Description of the task:
For this exercise, write out exactly, and only, the lines running from the line that contains "scene.collection.objects.link(ob)" through the line that contains "made[o].parent = made.get(o.parent, o.parent)".

Records with scene code
####
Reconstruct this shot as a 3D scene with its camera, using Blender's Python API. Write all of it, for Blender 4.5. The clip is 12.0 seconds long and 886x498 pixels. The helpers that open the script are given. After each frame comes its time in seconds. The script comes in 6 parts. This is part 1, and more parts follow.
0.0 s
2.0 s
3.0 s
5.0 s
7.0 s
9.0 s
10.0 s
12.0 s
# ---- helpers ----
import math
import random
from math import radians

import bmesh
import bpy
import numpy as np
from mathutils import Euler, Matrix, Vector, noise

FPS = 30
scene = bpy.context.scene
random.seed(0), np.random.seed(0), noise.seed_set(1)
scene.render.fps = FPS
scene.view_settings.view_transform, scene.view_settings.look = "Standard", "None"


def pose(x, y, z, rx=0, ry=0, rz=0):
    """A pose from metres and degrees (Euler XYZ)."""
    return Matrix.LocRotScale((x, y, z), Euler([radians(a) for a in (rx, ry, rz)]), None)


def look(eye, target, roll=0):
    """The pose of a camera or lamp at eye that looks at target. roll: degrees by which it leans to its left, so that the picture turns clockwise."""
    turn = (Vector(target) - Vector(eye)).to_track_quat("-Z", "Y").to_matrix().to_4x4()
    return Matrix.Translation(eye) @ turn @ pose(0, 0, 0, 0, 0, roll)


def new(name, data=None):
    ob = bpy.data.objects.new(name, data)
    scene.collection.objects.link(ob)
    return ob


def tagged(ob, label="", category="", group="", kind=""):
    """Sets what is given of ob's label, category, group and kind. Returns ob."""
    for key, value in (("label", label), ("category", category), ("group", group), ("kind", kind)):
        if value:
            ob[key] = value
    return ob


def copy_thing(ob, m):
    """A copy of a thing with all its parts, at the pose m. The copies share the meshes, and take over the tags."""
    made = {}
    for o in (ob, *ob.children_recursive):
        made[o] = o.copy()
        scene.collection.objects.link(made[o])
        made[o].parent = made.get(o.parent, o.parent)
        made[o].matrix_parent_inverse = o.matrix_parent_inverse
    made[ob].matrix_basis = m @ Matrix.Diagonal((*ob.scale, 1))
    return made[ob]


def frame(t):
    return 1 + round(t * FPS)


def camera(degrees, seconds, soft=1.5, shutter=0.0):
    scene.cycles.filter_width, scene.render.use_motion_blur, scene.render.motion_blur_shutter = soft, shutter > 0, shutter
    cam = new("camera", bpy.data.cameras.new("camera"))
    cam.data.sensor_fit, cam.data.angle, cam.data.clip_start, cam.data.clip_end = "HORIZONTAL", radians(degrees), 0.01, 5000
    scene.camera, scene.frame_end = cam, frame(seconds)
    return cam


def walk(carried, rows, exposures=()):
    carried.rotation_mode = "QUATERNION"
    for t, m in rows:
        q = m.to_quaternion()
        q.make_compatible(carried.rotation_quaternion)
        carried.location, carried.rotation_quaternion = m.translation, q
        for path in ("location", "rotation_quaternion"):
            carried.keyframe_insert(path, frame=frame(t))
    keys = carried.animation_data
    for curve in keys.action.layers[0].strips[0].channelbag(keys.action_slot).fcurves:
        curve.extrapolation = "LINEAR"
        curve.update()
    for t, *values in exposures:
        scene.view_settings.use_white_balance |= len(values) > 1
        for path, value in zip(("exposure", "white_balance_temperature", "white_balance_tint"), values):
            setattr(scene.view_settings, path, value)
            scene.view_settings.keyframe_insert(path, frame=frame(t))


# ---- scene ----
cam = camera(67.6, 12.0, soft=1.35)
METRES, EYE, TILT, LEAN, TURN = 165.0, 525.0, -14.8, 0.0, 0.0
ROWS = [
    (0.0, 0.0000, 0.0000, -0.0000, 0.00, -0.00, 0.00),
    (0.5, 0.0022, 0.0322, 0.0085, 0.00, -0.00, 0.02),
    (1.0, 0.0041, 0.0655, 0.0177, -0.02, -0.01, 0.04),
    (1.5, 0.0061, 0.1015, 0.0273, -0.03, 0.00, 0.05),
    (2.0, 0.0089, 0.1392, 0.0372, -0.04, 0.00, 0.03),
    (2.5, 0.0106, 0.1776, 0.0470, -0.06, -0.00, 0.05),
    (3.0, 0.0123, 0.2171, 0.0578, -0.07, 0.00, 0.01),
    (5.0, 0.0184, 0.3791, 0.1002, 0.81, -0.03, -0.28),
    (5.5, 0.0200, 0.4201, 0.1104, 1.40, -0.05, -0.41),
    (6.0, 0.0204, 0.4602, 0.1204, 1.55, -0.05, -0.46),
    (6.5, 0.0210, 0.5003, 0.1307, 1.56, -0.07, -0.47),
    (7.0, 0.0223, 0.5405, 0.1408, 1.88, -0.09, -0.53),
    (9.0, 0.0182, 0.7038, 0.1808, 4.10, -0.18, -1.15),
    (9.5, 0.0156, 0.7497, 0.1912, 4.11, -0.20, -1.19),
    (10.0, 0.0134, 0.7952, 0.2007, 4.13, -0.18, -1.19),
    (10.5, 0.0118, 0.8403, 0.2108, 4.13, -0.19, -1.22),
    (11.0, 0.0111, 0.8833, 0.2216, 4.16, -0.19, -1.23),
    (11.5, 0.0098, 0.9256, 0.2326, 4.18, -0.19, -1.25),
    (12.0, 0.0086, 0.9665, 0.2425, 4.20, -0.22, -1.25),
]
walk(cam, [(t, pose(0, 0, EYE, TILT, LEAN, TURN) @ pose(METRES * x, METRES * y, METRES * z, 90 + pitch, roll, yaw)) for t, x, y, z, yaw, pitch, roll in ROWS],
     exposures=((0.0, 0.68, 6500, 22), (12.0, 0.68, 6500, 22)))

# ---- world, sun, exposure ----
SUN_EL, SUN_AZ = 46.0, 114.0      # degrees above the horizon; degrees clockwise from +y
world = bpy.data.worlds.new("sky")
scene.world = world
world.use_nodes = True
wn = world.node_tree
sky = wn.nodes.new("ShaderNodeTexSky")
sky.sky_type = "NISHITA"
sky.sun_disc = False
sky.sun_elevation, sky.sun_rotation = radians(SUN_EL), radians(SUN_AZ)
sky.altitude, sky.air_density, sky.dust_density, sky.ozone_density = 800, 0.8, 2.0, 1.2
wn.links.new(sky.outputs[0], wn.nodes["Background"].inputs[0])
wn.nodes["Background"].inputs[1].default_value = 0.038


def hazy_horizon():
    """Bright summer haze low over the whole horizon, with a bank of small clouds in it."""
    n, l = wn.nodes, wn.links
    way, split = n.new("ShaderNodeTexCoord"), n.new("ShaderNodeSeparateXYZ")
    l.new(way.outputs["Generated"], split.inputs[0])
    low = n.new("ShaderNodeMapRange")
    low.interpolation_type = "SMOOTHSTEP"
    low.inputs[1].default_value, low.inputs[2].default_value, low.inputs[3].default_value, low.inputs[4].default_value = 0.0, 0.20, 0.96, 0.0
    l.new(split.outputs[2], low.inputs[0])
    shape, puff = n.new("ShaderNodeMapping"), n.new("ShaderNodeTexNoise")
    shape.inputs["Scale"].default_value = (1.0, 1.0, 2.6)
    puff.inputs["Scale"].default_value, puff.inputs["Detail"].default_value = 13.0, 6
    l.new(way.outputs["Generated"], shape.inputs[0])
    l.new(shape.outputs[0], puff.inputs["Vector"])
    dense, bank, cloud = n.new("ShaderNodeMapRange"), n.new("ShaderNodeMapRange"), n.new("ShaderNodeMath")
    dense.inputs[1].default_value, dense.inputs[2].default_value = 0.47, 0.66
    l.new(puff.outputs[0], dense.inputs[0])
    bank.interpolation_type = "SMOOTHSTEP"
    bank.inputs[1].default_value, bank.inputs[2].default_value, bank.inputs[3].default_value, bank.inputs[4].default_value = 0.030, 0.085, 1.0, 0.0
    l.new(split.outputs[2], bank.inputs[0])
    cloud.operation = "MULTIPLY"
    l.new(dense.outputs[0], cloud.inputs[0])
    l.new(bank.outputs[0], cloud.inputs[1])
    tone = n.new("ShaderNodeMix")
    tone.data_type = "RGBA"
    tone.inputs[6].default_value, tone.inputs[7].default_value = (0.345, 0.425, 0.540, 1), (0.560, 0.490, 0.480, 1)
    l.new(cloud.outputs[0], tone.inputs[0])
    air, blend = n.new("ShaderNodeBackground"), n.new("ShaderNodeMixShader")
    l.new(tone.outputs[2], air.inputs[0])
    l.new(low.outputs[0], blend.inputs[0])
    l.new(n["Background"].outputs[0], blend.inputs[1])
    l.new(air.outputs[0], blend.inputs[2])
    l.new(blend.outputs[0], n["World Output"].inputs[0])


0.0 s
####
Correct result:
    scene.collection.objects.link(ob)
    return ob


def tagged(ob, label="", category="", group="", kind=""):
    """Sets what is given of ob's label, category, group and kind. Returns ob."""
    for key, value in (("label", label), ("category", category), ("group", group), ("kind", kind)):
        if value:
            ob[key] = value
    return ob


def copy_thing(ob, m):
    """A copy of a thing with all its parts, at the pose m. The copies share the meshes, and take over the tags."""
    made = {}
    for o in (ob, *ob.children_recursive):
        made[o] = o.copy()
        scene.collection.objects.link(made[o])
        made[o].parent = made.get(o.parent, o.parent)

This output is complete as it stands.